THE DOMINO PRINCIPLE knocked itself into a heap thanks to unsteady hands doing a poorly rigged job of setting it up. Slouching into 1977 as a late entry in the conspiracy cycle that ran thru the 70’s, this was in the political assassination subset that included Executive Action, The Parallax View and Winter Kills. Slugged by those who made it, pistol whipped by critics, it was a dead film walking at the box office, 86th place with a whimpered $4,600,000 gross blotted by costing almost as much.
Convicted of a murder that he didn’t commit, ex-Nam vet ‘Roy Tucker’ (Gene Hackman) is presented with a get out of jail offer by apparently ‘cleared from above’ gentlemen who represent an unnamed organization with some to-be-revealed purpose. If Roy ‘works’ for them for a few weeks, he’ll get a new identity, a plush home aboard and can get back together with ‘Ellie’ (Candice Bergen), his wife, over whom he ended up in prison, for offing her first husband, or taking the rap for it. Motives are unclear all the way around.
So is the hole-riddled script, written by Adam Kennedy (The Dove, Raise The Titanic), adapted from his best-selling novel. Perhaps the 173-page book is gripping but the 121 minute movie is a slog, despite the solid cast lineup which includes Richard Widmark, Mickey Rooney, Eli Wallach and Edward Albert. Hackman and Widmark have a half-dozen confrontations/conversations with Hackman’s sullen fall guy being schmoozed by Widmark’s patient groomer. The last goes as follows— TUCKER: “Tell me one thing.” TAGGE: “Go ahead.” TUCKER: “Is it over?” TAGGE: “I don’t know. The bigger the stink, the more there is to cover up. And the man who worries the most is the man who gave the original order. If he panics, the dominoes start to fall.” That pretty much covers how Hackman, Bergen and others felt about the material, and was what director Stanley Kramer realized as his production lurched forward, marked by much star-director feuding. Hackman took the part for money (as he did with his other 1977 misfire, March or Die—great battle scene, lousy movie); his carping and attitude was bad enough (including sabotage sniping in the press) that fed-up Kramer kept track of it in a diary,which he published to the star’s embarrassment. *
Start to finish, a downer.

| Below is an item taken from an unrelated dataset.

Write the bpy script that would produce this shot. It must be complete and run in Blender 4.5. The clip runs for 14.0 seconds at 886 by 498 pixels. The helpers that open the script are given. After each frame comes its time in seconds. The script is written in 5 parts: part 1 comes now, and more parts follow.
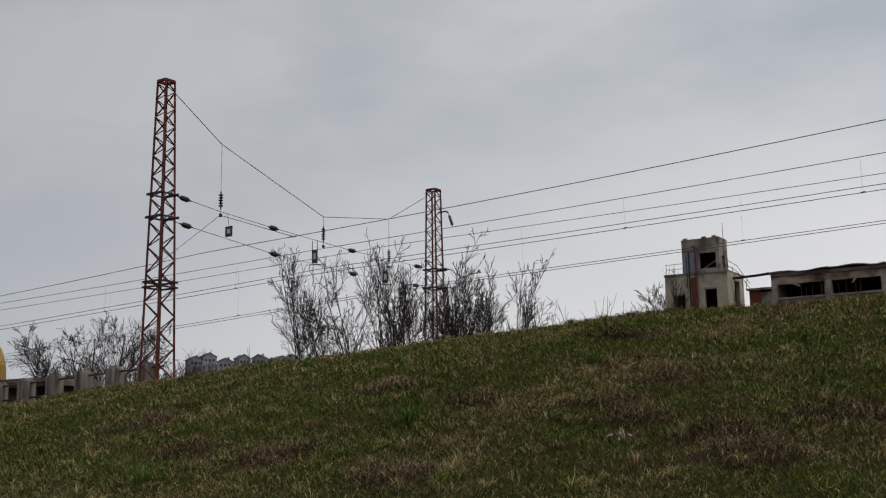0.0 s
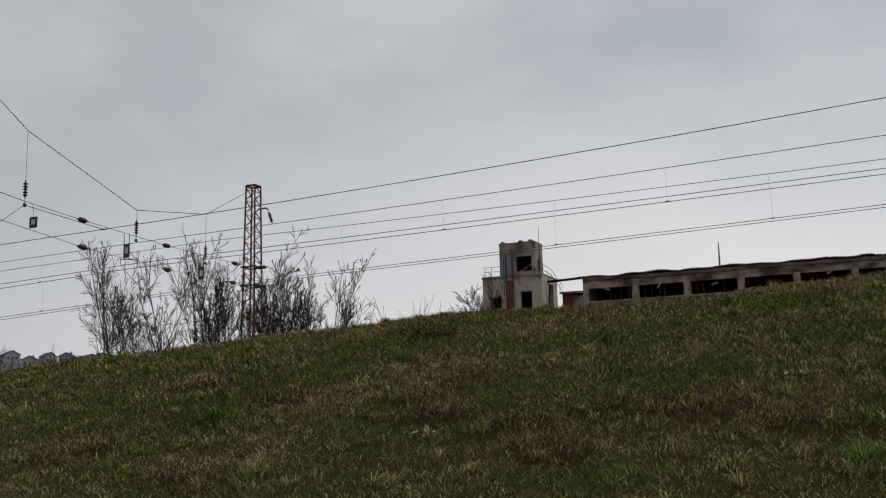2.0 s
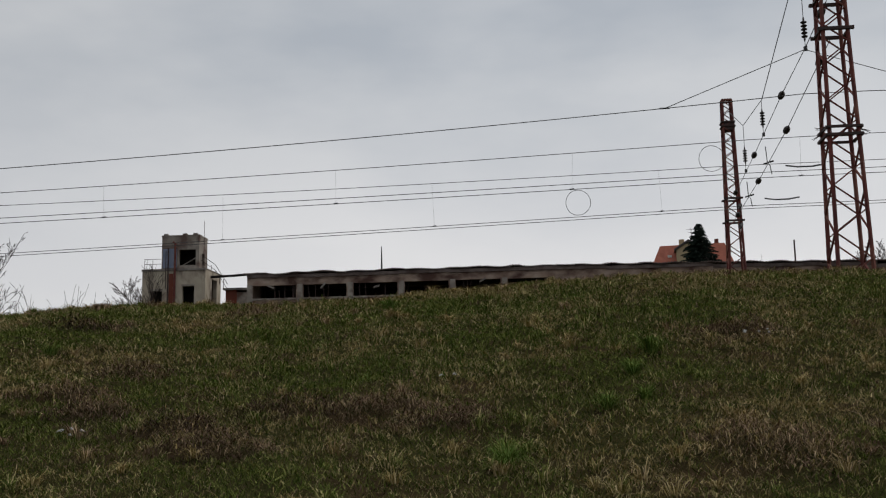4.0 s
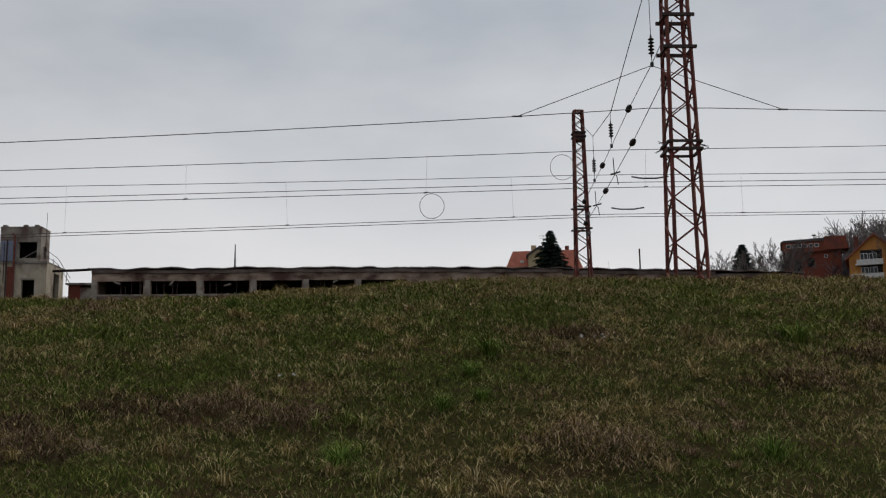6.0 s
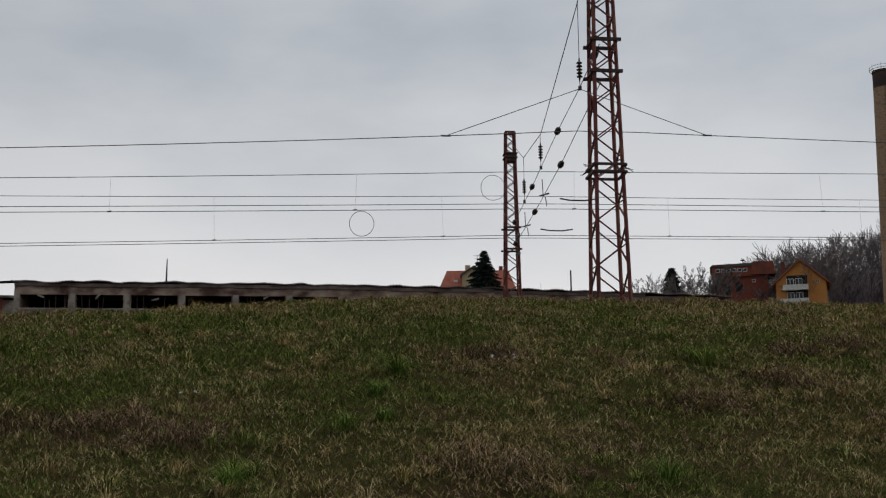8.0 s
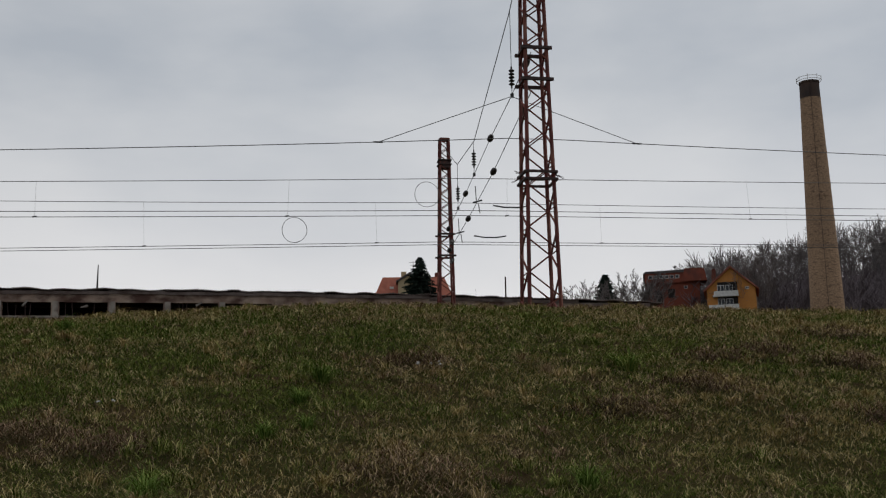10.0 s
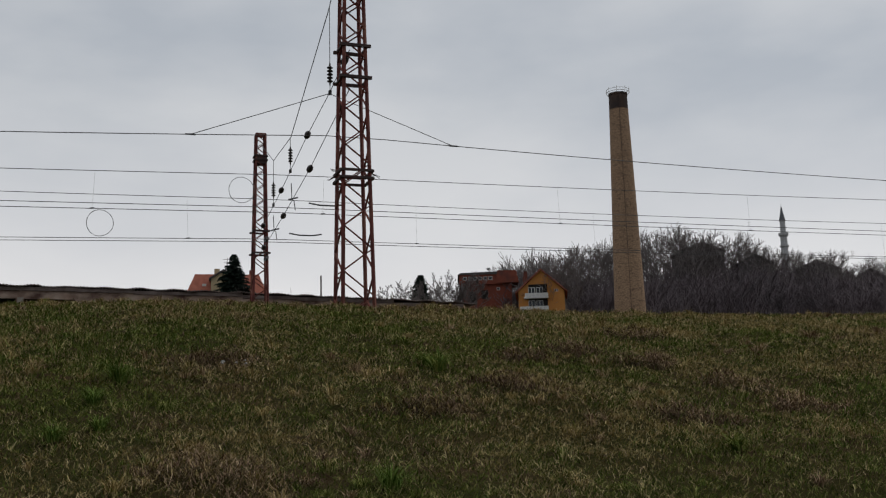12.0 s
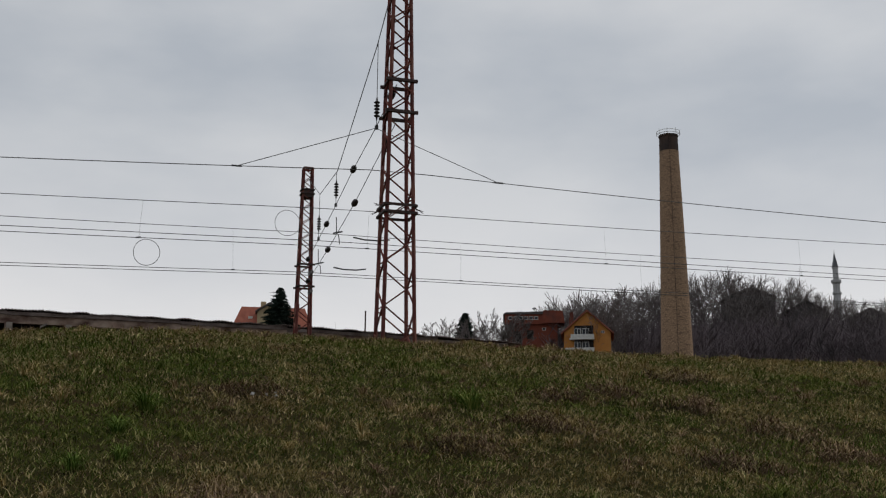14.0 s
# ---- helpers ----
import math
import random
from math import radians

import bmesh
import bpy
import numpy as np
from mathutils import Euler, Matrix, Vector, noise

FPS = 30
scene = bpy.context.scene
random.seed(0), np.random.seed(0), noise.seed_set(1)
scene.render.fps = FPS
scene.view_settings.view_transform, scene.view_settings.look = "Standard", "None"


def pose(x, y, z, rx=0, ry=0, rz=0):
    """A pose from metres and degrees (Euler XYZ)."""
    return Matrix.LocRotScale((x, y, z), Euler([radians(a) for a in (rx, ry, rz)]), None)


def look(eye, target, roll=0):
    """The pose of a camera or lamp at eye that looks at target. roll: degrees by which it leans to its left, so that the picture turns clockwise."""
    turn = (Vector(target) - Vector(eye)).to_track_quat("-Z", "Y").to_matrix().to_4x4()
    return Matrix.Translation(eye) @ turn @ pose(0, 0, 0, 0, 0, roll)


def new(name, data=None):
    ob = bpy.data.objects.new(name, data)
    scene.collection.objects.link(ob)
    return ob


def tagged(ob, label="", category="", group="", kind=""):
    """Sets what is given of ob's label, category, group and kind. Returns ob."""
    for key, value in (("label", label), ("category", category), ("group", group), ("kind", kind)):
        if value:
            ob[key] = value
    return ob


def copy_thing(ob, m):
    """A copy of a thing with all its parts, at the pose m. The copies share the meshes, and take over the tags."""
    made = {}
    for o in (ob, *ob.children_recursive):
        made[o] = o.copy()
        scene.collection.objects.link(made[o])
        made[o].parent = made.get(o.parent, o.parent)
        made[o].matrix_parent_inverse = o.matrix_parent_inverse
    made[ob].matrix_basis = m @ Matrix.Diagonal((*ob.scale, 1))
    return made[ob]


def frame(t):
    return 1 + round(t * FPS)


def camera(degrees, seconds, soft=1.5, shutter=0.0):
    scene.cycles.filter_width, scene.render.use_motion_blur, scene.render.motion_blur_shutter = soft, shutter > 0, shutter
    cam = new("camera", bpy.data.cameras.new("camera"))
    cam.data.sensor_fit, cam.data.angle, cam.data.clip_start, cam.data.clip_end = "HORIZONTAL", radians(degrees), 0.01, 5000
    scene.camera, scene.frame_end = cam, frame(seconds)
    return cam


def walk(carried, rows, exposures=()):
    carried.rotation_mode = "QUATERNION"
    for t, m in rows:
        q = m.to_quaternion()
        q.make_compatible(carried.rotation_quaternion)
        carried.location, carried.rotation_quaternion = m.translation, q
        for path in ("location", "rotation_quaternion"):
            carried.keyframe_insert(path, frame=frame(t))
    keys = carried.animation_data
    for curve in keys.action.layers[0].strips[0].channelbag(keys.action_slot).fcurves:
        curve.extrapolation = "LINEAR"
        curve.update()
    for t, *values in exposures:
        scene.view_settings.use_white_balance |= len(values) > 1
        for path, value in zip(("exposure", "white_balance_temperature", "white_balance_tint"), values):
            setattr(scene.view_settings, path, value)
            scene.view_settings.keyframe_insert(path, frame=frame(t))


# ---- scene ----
FOV = 45.14
cam = camera(FOV, 14.0, soft=1.2)


def cam_row(x, y, z, heading, pitch, roll):
    """A camera pose from its place, its heading to the right of +y, its upward pitch and its lean."""
    h, p = radians(heading), radians(pitch)
    eye = Vector((x, y, z))
    return look(eye, eye + Vector((math.sin(h) * math.cos(p), math.cos(h) * math.cos(p), math.sin(p))), roll)


# seconds, x, y, z, heading, pitch, roll
PATH = [
    (0.0, 0.000, -0.000, 1.600, -33.000, 10.117, -0.852),
    (0.5, 0.064, 0.030, 1.583, -32.092, 10.261, -1.016),
    (1.0, 0.112, 0.033, 1.576, -29.718, 10.234, -1.196),
    (1.5, 0.151, 0.015, 1.570, -27.368, 10.115, -1.308),
    (2.0, 0.114, 0.095, 1.564, -23.344, 9.954, -1.186),
    (2.5, 0.091, 0.147, 1.577, -18.218, 9.745, -1.391),
    (3.0, 0.092, 0.190, 1.593, -11.379, 9.639, -1.576),
    (3.5, 0.081, 0.174, 1.598, -7.946, 9.593, -1.193),
    (4.0, 0.065, 0.160, 1.575, -5.292, 9.508, -1.048),
    (4.2, 0.063, 0.155, 1.576, -4.320, 9.476, -0.957),
    (6.3, 0.269, 0.163, 1.571, 3.021, 9.480, -0.743),
    (6.5, 0.302, 0.173, 1.571, 3.223, 9.774, -0.686),
    (7.0, 0.408, 0.200, 1.582, 3.674, 10.180, -0.454),
    (7.5, 0.487, 0.223, 1.575, 4.644, 10.347, -0.334),
    (8.0, 0.564, 0.230, 1.575, 5.988, 10.439, -0.349),
    (8.2, 0.586, 0.234, 1.583, 6.548, 10.495, -0.391),
    (10.3, 0.729, 0.239, 1.577, 10.985, 10.789, -1.172),
    (10.5, 0.734, 0.249, 1.577, 12.500, 10.725, -1.279),
    (11.0, 0.757, 0.290, 1.586, 15.045, 10.560, -1.196),
    (11.5, 0.810, 0.344, 1.589, 17.686, 10.494, -1.350),
    (12.0, 0.844, 0.386, 1.590, 19.400, 10.520, -1.515),
    (12.5, 0.865, 0.448, 1.592, 20.544, 11.315, -1.336),
    (13.0, 0.889, 0.517, 1.582, 21.674, 12.066, -1.023),
    (13.5, 0.955, 0.569, 1.587, 20.511, 12.139, -0.549),
    (14.0, 1.073, 0.628, 1.597, 16.825, 12.601, 0.381),
]
walk(cam, [(r[0], cam_row(*r[1:])) for r in PATH])

# ---------------------------------------------------------------- light
world = bpy.data.worlds.new("overcast_sky")
scene.world = world
world.use_nodes = True
SUN_EL, SUN_AZ = radians(48), radians(75)      # the bright side of the cloud, to the right of +y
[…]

Shot mostly in L.A. and San Francisco, with the prison scenes done at San Quentin (the extras were inmates, cons paid for being what they were). The Costa Rica segment was accomplished in Puerto Vallarta, Mexico.To be fair, while the ‘thriller’ aspect isn’t thrilling, and the ‘mystery’ not enthralling, there is some interest in seeing how the actors handle it. Hackman is uncharacteristically lackluster, Widmark relaxed, Rooney shows ever-reliable spark. Bergen, dulled down with a frumpy hairdo, manages her emotional moments well even though the relationship subplot with Hackman is strained: this was their third time working together, after The Hunting Party (vile) and Bite The Bullet (enjoyable).
With Ken Swofford, Jay Novello (72, final role), Neva Peterson, Ted Gehring, Majel Barrett and Charles Horvath.
* Hackman: “”We had a lot of problems on that film; I had arguments with Stanley Kramer.” He called Kramer’s diary “embarrassing, but I have to say it was accurate. And he was probably right in his remarks about me. The film we were making just wasn’t worth the difficulties I was giving him. The truth is I was in trouble on that film and I got scared.”
Bergen did it “because it gave me the chance to play an ordinary woman. I put on a sappy wig and wore sappy clothes and for once in my life I didn’t look like Candice Bergen and they [the critics] creamed me for that, saying I looked like Shelley Winters.” Yeek.
After a string of high-profile winners (The Defiant Ones, On The Beach, Inherit The Wind, Judgment At Nuremberg, It’s A Mad, Mad, Mad, Mad World, Ship Of Fools) Kramer started to slip. Guess Who’s Coming To Dinner was a big hit, but it was also a softball pitch. The Secret Of Santa Vittoria was a step down and then a slip ‘n slide commenced with R.P.M., Bless The Beasts And Children, Oklahoma Crude, this odd fizzle and finally the aptly titled The Runner Stumbles. At Movies Ala, we don’t subscribe to the critical pile-on that he’s received (absurd, lazy overkill started by a hateful bat named Pauline) because even if his second half wasn’t stellar like the first, those earlier films remain in the A-zone. And I like The Pride And The Passion. So sue me, already.